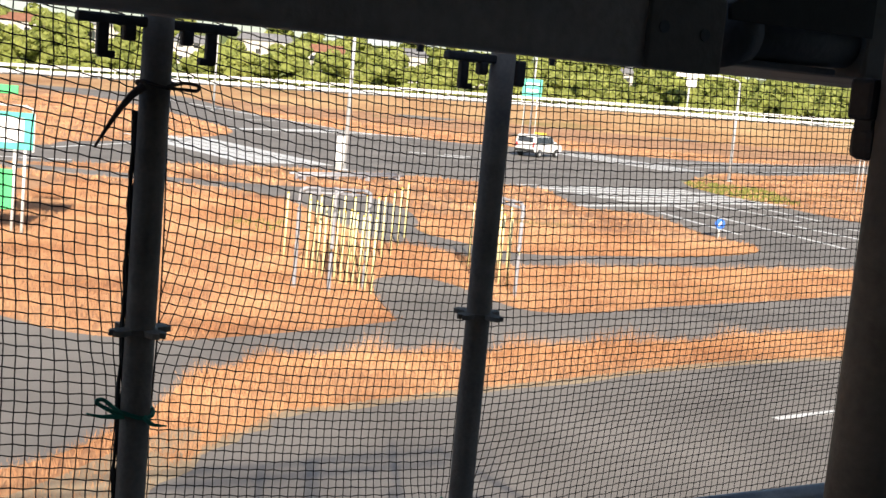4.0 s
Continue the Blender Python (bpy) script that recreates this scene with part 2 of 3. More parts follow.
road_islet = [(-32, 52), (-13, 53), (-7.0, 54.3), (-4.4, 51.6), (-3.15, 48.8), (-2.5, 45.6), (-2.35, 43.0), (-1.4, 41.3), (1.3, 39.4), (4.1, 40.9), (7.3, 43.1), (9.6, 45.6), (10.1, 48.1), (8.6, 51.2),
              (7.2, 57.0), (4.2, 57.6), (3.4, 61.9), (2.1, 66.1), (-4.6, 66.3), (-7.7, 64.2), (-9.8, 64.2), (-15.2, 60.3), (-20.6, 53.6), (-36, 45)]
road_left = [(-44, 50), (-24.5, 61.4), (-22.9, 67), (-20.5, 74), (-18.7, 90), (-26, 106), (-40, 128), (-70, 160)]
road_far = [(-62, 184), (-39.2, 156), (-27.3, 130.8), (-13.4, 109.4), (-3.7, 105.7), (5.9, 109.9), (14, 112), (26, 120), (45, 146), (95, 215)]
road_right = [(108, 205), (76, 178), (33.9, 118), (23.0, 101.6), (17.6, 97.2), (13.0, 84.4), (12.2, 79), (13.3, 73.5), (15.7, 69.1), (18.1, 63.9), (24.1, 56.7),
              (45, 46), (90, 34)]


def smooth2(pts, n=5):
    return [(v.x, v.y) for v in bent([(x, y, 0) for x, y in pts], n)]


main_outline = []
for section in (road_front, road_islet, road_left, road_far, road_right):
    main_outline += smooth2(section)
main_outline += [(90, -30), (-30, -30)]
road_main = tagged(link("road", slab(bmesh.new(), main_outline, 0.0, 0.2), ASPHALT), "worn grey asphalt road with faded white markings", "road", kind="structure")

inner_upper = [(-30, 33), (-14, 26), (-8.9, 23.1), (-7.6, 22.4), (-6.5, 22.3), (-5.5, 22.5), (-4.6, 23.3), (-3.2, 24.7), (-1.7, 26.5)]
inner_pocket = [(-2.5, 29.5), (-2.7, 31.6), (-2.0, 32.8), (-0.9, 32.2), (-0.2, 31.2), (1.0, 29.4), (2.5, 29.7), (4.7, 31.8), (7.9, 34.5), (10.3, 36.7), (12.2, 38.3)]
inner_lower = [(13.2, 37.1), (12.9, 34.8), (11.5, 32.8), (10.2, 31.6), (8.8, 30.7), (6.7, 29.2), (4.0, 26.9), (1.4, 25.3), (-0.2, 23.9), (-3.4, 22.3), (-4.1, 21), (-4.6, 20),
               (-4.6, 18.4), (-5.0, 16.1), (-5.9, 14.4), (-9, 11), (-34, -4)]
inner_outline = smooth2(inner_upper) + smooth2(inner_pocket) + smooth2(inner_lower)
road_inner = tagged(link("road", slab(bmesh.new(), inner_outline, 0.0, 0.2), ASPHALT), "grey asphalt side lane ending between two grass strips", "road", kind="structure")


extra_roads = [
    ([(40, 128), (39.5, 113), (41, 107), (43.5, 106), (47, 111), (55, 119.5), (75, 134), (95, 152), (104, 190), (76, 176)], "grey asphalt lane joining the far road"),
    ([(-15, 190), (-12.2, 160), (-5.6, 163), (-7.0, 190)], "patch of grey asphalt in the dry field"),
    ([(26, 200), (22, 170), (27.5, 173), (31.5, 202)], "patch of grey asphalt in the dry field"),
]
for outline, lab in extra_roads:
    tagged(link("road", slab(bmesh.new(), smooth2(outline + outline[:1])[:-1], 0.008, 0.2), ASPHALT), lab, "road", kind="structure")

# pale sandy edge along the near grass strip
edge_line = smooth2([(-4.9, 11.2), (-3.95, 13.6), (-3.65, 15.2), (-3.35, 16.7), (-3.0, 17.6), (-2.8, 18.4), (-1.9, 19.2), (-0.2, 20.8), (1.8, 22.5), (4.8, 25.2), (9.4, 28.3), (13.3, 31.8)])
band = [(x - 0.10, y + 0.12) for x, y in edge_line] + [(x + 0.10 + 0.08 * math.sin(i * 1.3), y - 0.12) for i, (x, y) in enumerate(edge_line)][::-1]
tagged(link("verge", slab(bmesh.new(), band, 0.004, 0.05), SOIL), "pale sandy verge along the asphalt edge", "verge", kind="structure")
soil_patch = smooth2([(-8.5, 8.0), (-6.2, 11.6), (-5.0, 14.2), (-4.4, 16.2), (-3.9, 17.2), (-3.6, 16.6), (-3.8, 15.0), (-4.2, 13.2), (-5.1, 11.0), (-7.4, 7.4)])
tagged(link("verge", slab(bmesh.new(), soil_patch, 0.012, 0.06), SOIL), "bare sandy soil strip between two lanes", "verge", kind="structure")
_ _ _
• Task instructions
All of the data needs repeating exactly, but the pictures do not.

• Written solution
4.0 s
Continue the Blender Python (bpy) script that recreates this scene with part 2 of 3. More parts follow.
road_islet = [(-32, 52), (-13, 53), (-7.0, 54.3), (-4.4, 51.6), (-3.15, 48.8), (-2.5, 45.6), (-2.35, 43.0), (-1.4, 41.3), (1.3, 39.4), (4.1, 40.9), (7.3, 43.1), (9.6, 45.6), (10.1, 48.1), (8.6, 51.2),
              (7.2, 57.0), (4.2, 57.6), (3.4, 61.9), (2.1, 66.1), (-4.6, 66.3), (-7.7, 64.2), (-9.8, 64.2), (-15.2, 60.3), (-20.6, 53.6), (-36, 45)]
road_left = [(-44, 50), (-24.5, 61.4), (-22.9, 67), (-20.5, 74), (-18.7, 90), (-26, 106), (-40, 128), (-70, 160)]
road_far = [(-62, 184), (-39.2, 156), (-27.3, 130.8), (-13.4, 109.4), (-3.7, 105.7), (5.9, 109.9), (14, 112), (26, 120), (45, 146), (95, 215)]
road_right = [(108, 205), (76, 178), (33.9, 118), (23.0, 101.6), (17.6, 97.2), (13.0, 84.4), (12.2, 79), (13.3, 73.5), (15.7, 69.1), (18.1, 63.9), (24.1, 56.7),
              (45, 46), (90, 34)]


def smooth2(pts, n=5):
    return [(v.x, v.y) for v in bent([(x, y, 0) for x, y in pts], n)]


main_outline = []
for section in (road_front, road_islet, road_left, road_far, road_right):
    main_outline += smooth2(section)
main_outline += [(90, -30), (-30, -30)]
road_main = tagged(link("road", slab(bmesh.new(), main_outline, 0.0, 0.2), ASPHALT), "worn grey asphalt road with faded white markings", "road", kind="structure")

inner_upper = [(-30, 33), (-14, 26), (-8.9, 23.1), (-7.6, 22.4), (-6.5, 22.3), (-5.5, 22.5), (-4.6, 23.3), (-3.2, 24.7), (-1.7, 26.5)]
inner_pocket = [(-2.5, 29.5), (-2.7, 31.6), (-2.0, 32.8), (-0.9, 32.2), (-0.2, 31.2), (1.0, 29.4), (2.5, 29.7), (4.7, 31.8), (7.9, 34.5), (10.3, 36.7), (12.2, 38.3)]
inner_lower = [(13.2, 37.1), (12.9, 34.8), (11.5, 32.8), (10.2, 31.6), (8.8, 30.7), (6.7, 29.2), (4.0, 26.9), (1.4, 25.3), (-0.2, 23.9), (-3.4, 22.3), (-4.1, 21), (-4.6, 20),
               (-4.6, 18.4), (-5.0, 16.1), (-5.9, 14.4), (-9, 11), (-34, -4)]
inner_outline = smooth2(inner_upper) + smooth2(inner_pocket) + smooth2(inner_lower)
road_inner = tagged(link("road", slab(bmesh.new(), inner_outline, 0.0, 0.2), ASPHALT), "grey asphalt side lane ending between two grass strips", "road", kind="structure")


extra_roads = [
    ([(40, 128), (39.5, 113), (41, 107), (43.5, 106), (47, 111), (55, 119.5), (75, 134), (95, 152), (104, 190), (76, 176)], "grey asphalt lane joining the far road"),
    ([(-15, 190), (-12.2, 160), (-5.6, 163), (-7.0, 190)], "patch of grey asphalt in the dry field"),
    ([(26, 200), (22, 170), (27.5, 173), (31.5, 202)], "patch of grey asphalt in the dry field"),
]
for outline, lab in extra_roads:
    tagged(link("road", slab(bmesh.new(), smooth2(outline + outline[:1])[:-1], 0.008, 0.2), ASPHALT), lab, "road", kind="structure")

# pale sandy edge along the near grass strip
edge_line = smooth2([(-4.9, 11.2), (-3.95, 13.6), (-3.65, 15.2), (-3.35, 16.7), (-3.0, 17.6), (-2.8, 18.4), (-1.9, 19.2), (-0.2, 20.8), (1.8, 22.5), (4.8, 25.2), (9.4, 28.3), (13.3, 31.8)])
band = [(x - 0.10, y + 0.12) for x, y in edge_line] + [(x + 0.10 + 0.08 * math.sin(i * 1.3), y - 0.12) for i, (x, y) in enumerate(edge_line)][::-1]
tagged(link("verge", slab(bmesh.new(), band, 0.004, 0.05), SOIL), "pale sandy verge along the asphalt edge", "verge", kind="structure")
soil_patch = smooth2([(-8.5, 8.0), (-6.2, 11.6), (-5.0, 14.2), (-4.4, 16.2), (-3.9, 17.2), (-3.6, 16.6), (-3.8, 15.0), (-4.2, 13.2), (-5.1, 11.0), (-7.4, 7.4)])
tagged(link("verge", slab(bmesh.new(), soil_patch, 0.012, 0.06), SOIL), "bare sandy soil strip between two lanes", "verge", kind="structure")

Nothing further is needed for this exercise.